Added Gottlieb: “Tomorrow we go to work for you.”
Zero-based Review
On my next trip to Monaco two weeks later, Prince Albert and I faced one another in a pair of wing chairs beneath a high ceiling and picture window looking from the Palace toward the Tete de Chien.
“There is too much smoke to appoint Franck Biancheri chef de cabinet,” I told him. “And probably grounds to remove him as finance minister.”
I worked my way through several alleged transgressions, ranging from conflicts of interests to secret kickbacks to fraud.
The prince then confided something he claimed he had not told another soul: He had decided to pass on Biancheri and appoint someone else. He said he wanted all the ammunition we could muster; that he intended to announce his intentions on July 13, the day after his investiture, and he anticipated an onslaught of indignation from Biancheri and his allies in the government.

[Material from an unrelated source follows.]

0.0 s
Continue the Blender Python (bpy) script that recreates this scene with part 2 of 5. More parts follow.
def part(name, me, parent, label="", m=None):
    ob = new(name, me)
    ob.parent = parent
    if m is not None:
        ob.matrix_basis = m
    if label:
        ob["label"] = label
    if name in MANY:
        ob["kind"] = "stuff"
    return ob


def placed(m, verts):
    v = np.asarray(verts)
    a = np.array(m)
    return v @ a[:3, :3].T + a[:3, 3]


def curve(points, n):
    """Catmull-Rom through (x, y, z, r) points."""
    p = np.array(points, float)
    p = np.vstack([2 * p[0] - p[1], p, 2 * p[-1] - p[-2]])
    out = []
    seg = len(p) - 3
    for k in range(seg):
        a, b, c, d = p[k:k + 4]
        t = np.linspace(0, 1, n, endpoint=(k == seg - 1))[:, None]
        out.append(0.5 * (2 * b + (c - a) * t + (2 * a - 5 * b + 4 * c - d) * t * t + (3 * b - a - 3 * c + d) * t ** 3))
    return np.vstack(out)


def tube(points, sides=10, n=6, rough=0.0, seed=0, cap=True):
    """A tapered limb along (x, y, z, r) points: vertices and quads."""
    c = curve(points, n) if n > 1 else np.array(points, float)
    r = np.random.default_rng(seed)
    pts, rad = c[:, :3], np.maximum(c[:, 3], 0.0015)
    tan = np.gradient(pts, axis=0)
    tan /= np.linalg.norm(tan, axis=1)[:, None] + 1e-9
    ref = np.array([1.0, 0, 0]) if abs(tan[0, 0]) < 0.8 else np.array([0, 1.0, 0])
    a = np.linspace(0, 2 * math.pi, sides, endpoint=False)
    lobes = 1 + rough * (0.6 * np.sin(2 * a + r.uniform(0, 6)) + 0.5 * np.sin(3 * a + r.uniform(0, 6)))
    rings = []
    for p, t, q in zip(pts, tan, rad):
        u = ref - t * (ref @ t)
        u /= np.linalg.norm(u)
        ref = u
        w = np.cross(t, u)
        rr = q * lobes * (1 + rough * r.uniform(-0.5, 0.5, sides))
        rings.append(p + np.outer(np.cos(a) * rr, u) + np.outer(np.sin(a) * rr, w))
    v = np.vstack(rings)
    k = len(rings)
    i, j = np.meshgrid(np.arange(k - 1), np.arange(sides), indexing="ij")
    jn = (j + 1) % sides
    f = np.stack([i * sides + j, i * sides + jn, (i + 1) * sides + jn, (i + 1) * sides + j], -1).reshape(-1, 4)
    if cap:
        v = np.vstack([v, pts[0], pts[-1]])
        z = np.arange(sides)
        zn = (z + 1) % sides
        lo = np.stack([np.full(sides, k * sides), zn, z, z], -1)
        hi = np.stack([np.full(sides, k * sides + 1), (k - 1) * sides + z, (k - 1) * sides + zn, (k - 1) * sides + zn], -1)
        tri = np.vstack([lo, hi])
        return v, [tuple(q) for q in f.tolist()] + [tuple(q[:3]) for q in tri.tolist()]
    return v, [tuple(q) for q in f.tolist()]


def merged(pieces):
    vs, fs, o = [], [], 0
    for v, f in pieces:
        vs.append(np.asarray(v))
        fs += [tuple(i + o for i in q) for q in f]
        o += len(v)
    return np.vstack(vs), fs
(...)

I reemphasized the importance of making the right personnel decisions up front, to make a bold statement that the corrupt status quo is no longer acceptable; that the Prince has firmly taken control of his principality. I suggested a zero-based review, whereby ministers are required to offer their resignations while their status and records are put to review by the new chef de cabinet.
The important thing, I advised, was for the Prince to flex his muscles and exert power, not be frightened of making dramatic decisions against the status quo. The less power the Prince exerted, I counseled, the more others would exert theirs and chip away at his authority.
With hindsight, it was probably a mistake for the intelligence apparatus I had created to delve into internal corruption. It belonged within the purview of law enforcement, not intelligence. But as the Prince himself pointed out to me: a) The police had not been doing its job properly, b) he did not trust the police, and c) whatever police reports were issued to the interior ministry were either filtered or blocked entirely from reaching the Palace.
Morale, meanwhile, within the police force was at an all-time low, with many in its ranks complaining about their alcoholic chief.
Little wonder Gottlieb and Subraud were thrilled by the relationship we had just created.